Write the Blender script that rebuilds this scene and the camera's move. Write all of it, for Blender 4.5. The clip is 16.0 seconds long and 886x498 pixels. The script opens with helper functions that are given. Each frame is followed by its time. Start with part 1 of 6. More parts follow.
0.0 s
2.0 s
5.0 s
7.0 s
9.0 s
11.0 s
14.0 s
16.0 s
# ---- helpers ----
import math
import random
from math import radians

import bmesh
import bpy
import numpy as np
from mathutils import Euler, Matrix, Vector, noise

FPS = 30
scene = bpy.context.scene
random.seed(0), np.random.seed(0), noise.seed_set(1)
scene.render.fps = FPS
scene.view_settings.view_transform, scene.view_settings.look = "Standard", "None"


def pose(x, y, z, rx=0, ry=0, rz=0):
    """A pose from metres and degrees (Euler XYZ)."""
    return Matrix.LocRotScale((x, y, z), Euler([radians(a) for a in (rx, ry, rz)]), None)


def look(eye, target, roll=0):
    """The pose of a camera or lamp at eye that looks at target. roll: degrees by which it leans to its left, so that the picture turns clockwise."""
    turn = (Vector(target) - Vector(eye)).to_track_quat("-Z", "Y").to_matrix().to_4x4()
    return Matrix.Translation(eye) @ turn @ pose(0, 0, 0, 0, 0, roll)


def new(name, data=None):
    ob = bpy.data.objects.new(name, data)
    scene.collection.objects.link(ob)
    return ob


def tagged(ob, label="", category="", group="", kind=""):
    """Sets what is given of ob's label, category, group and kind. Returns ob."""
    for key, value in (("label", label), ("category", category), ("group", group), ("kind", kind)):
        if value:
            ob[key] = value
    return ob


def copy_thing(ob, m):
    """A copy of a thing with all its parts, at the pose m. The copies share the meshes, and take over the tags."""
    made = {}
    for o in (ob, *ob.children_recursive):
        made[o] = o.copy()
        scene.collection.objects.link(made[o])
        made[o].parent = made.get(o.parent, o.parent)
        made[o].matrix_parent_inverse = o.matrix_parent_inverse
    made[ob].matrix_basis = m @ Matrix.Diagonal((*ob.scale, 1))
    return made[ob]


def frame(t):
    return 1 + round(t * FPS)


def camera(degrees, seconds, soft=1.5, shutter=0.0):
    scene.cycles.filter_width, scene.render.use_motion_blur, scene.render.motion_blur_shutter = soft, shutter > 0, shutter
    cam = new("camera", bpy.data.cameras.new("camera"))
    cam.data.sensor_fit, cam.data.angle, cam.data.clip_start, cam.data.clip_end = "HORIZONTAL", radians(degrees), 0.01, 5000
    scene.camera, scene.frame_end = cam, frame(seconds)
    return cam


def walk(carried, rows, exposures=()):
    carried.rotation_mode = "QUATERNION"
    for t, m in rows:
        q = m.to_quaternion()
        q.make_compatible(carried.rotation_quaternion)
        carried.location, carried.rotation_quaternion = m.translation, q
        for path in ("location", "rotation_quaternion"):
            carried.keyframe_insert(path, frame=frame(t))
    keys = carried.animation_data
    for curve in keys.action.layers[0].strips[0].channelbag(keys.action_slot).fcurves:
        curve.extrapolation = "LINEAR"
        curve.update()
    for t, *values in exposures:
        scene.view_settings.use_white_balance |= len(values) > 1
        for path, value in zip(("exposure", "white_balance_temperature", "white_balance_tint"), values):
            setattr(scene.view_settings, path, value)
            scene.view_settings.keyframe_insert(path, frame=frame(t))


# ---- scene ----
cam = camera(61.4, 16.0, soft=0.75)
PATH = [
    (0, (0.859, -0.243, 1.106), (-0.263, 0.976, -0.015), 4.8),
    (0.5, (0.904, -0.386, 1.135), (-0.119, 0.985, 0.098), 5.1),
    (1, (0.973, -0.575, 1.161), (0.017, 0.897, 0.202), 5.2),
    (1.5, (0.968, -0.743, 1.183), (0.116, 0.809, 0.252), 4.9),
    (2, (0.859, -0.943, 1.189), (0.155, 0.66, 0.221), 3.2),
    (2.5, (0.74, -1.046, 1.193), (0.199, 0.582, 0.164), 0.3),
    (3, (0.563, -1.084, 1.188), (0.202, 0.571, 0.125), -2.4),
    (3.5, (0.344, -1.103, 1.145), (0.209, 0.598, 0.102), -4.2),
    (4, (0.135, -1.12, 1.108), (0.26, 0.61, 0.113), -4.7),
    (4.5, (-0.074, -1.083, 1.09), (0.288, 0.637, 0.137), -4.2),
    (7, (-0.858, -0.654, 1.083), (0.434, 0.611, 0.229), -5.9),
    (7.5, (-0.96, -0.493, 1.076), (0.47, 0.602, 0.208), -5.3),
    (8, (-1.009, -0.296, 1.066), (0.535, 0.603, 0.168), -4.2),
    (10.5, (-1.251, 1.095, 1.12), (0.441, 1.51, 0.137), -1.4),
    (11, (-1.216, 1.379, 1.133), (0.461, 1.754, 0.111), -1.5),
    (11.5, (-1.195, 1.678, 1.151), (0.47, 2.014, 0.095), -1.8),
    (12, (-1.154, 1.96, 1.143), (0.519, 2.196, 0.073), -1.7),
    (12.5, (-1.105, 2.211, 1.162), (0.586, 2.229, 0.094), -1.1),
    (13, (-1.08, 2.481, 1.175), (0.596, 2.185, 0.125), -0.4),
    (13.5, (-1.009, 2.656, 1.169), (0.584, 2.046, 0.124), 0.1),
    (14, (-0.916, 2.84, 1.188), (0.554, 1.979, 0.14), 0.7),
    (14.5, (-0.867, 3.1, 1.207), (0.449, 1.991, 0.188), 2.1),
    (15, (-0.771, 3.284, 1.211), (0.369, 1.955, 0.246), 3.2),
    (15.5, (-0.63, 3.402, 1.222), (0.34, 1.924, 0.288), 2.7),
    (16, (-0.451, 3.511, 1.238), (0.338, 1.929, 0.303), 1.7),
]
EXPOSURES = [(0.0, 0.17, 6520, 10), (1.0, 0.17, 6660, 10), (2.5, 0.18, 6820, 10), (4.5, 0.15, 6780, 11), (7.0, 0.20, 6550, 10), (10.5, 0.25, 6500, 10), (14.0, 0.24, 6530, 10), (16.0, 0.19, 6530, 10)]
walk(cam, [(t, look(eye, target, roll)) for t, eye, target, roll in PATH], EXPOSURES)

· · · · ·

(Instructions for the task)
Return what is listed above, exactly and completely.

(Solution for this task)
Write the Blender script that rebuilds this scene and the camera's move. Write all of it, for Blender 4.5. The clip is 16.0 seconds long and 886x498 pixels. The script opens with helper functions that are given. Each frame is followed by its time. Start with part 1 of 6. More parts follow.
0.0 s
2.0 s
5.0 s
7.0 s
9.0 s
11.0 s
14.0 s
16.0 s
# ---- helpers ----
import math
import random
from math import radians

import bmesh
import bpy
import numpy as np
from mathutils import Euler, Matrix, Vector, noise

FPS = 30
scene = bpy.context.scene
random.seed(0), np.random.seed(0), noise.seed_set(1)
scene.render.fps = FPS
scene.view_settings.view_transform, scene.view_settings.look = "Standard", "None"


def pose(x, y, z, rx=0, ry=0, rz=0):
    """A pose from metres and degrees (Euler XYZ)."""
    return Matrix.LocRotScale((x, y, z), Euler([radians(a) for a in (rx, ry, rz)]), None)


def look(eye, target, roll=0):
    """The pose of a camera or lamp at eye that looks at target. roll: degrees by which it leans to its left, so that the picture turns clockwise."""
    turn = (Vector(target) - Vector(eye)).to_track_quat("-Z", "Y").to_matrix().to_4x4()
    return Matrix.Translation(eye) @ turn @ pose(0, 0, 0, 0, 0, roll)


def new(name, data=None):
    ob = bpy.data.objects.new(name, data)
    scene.collection.objects.link(ob)
    return ob


def tagged(ob, label="", category="", group="", kind=""):
    """Sets what is given of ob's label, category, group and kind. Returns ob."""
    for key, value in (("label", label), ("category", category), ("group", group), ("kind", kind)):
        if value:
            ob[key] = value
    return ob


def copy_thing(ob, m):
    """A copy of a thing with all its parts, at the pose m. The copies share the meshes, and take over the tags."""
    made = {}
    for o in (ob, *ob.children_recursive):
        made[o] = o.copy()
        scene.collection.objects.link(made[o])
        made[o].parent = made.get(o.parent, o.parent)
        made[o].matrix_parent_inverse = o.matrix_parent_inverse
    made[ob].matrix_basis = m @ Matrix.Diagonal((*ob.scale, 1))
    return made[ob]


def frame(t):
    return 1 + round(t * FPS)


def camera(degrees, seconds, soft=1.5, shutter=0.0):
    scene.cycles.filter_width, scene.render.use_motion_blur, scene.render.motion_blur_shutter = soft, shutter > 0, shutter
    cam = new("camera", bpy.data.cameras.new("camera"))
    cam.data.sensor_fit, cam.data.angle, cam.data.clip_start, cam.data.clip_end = "HORIZONTAL", radians(degrees), 0.01, 5000
    scene.camera, scene.frame_end = cam, frame(seconds)
    return cam


def walk(carried, rows, exposures=()):
    carried.rotation_mode = "QUATERNION"
    for t, m in rows:
        q = m.to_quaternion()
        q.make_compatible(carried.rotation_quaternion)
        carried.location, carried.rotation_quaternion = m.translation, q
        for path in ("location", "rotation_quaternion"):
            carried.keyframe_insert(path, frame=frame(t))
    keys = carried.animation_data
    for curve in keys.action.layers[0].strips[0].channelbag(keys.action_slot).fcurves:
        curve.extrapolation = "LINEAR"
        curve.update()
    for t, *values in exposures:
        scene.view_settings.use_white_balance |= len(values) > 1
        for path, value in zip(("exposure", "white_balance_temperature", "white_balance_tint"), values):
            setattr(scene.view_settings, path, value)
            scene.view_settings.keyframe_insert(path, frame=frame(t))


# ---- scene ----
cam = camera(61.4, 16.0, soft=0.75)
PATH = [
    (0, (0.859, -0.243, 1.106), (-0.263, 0.976, -0.015), 4.8),
    (0.5, (0.904, -0.386, 1.135), (-0.119, 0.985, 0.098), 5.1),
    (1, (0.973, -0.575, 1.161), (0.017, 0.897, 0.202), 5.2),
    (1.5, (0.968, -0.743, 1.183), (0.116, 0.809, 0.252), 4.9),
    (2, (0.859, -0.943, 1.189), (0.155, 0.66, 0.221), 3.2),
    (2.5, (0.74, -1.046, 1.193), (0.199, 0.582, 0.164), 0.3),
    (3, (0.563, -1.084, 1.188), (0.202, 0.571, 0.125), -2.4),
    (3.5, (0.344, -1.103, 1.145), (0.209, 0.598, 0.102), -4.2),
    (4, (0.135, -1.12, 1.108), (0.26, 0.61, 0.113), -4.7),
    (4.5, (-0.074, -1.083, 1.09), (0.288, 0.637, 0.137), -4.2),
    (7, (-0.858, -0.654, 1.083), (0.434, 0.611, 0.229), -5.9),
    (7.5, (-0.96, -0.493, 1.076), (0.47, 0.602, 0.208), -5.3),
    (8, (-1.009, -0.296, 1.066), (0.535, 0.603, 0.168), -4.2),
    (10.5, (-1.251, 1.095, 1.12), (0.441, 1.51, 0.137), -1.4),
    (11, (-1.216, 1.379, 1.133), (0.461, 1.754, 0.111), -1.5),
    (11.5, (-1.195, 1.678, 1.151), (0.47, 2.014, 0.095), -1.8),
    (12, (-1.154, 1.96, 1.143), (0.519, 2.196, 0.073), -1.7),
    (12.5, (-1.105, 2.211, 1.162), (0.586, 2.229, 0.094), -1.1),
    (13, (-1.08, 2.481, 1.175), (0.596, 2.185, 0.125), -0.4),
    (13.5, (-1.009, 2.656, 1.169), (0.584, 2.046, 0.124), 0.1),
    (14, (-0.916, 2.84, 1.188), (0.554, 1.979, 0.14), 0.7),
    (14.5, (-0.867, 3.1, 1.207), (0.449, 1.991, 0.188), 2.1),
    (15, (-0.771, 3.284, 1.211), (0.369, 1.955, 0.246), 3.2),
    (15.5, (-0.63, 3.402, 1.222), (0.34, 1.924, 0.288), 2.7),
    (16, (-0.451, 3.511, 1.238), (0.338, 1.929, 0.303), 1.7),
]
EXPOSURES = [(0.0, 0.17, 6520, 10), (1.0, 0.17, 6660, 10), (2.5, 0.18, 6820, 10), (4.5, 0.15, 6780, 11), (7.0, 0.20, 6550, 10), (10.5, 0.25, 6500, 10), (14.0, 0.24, 6530, 10), (16.0, 0.19, 6530, 10)]
walk(cam, [(t, look(eye, target, roll)) for t, eye, target, roll in PATH], EXPOSURES)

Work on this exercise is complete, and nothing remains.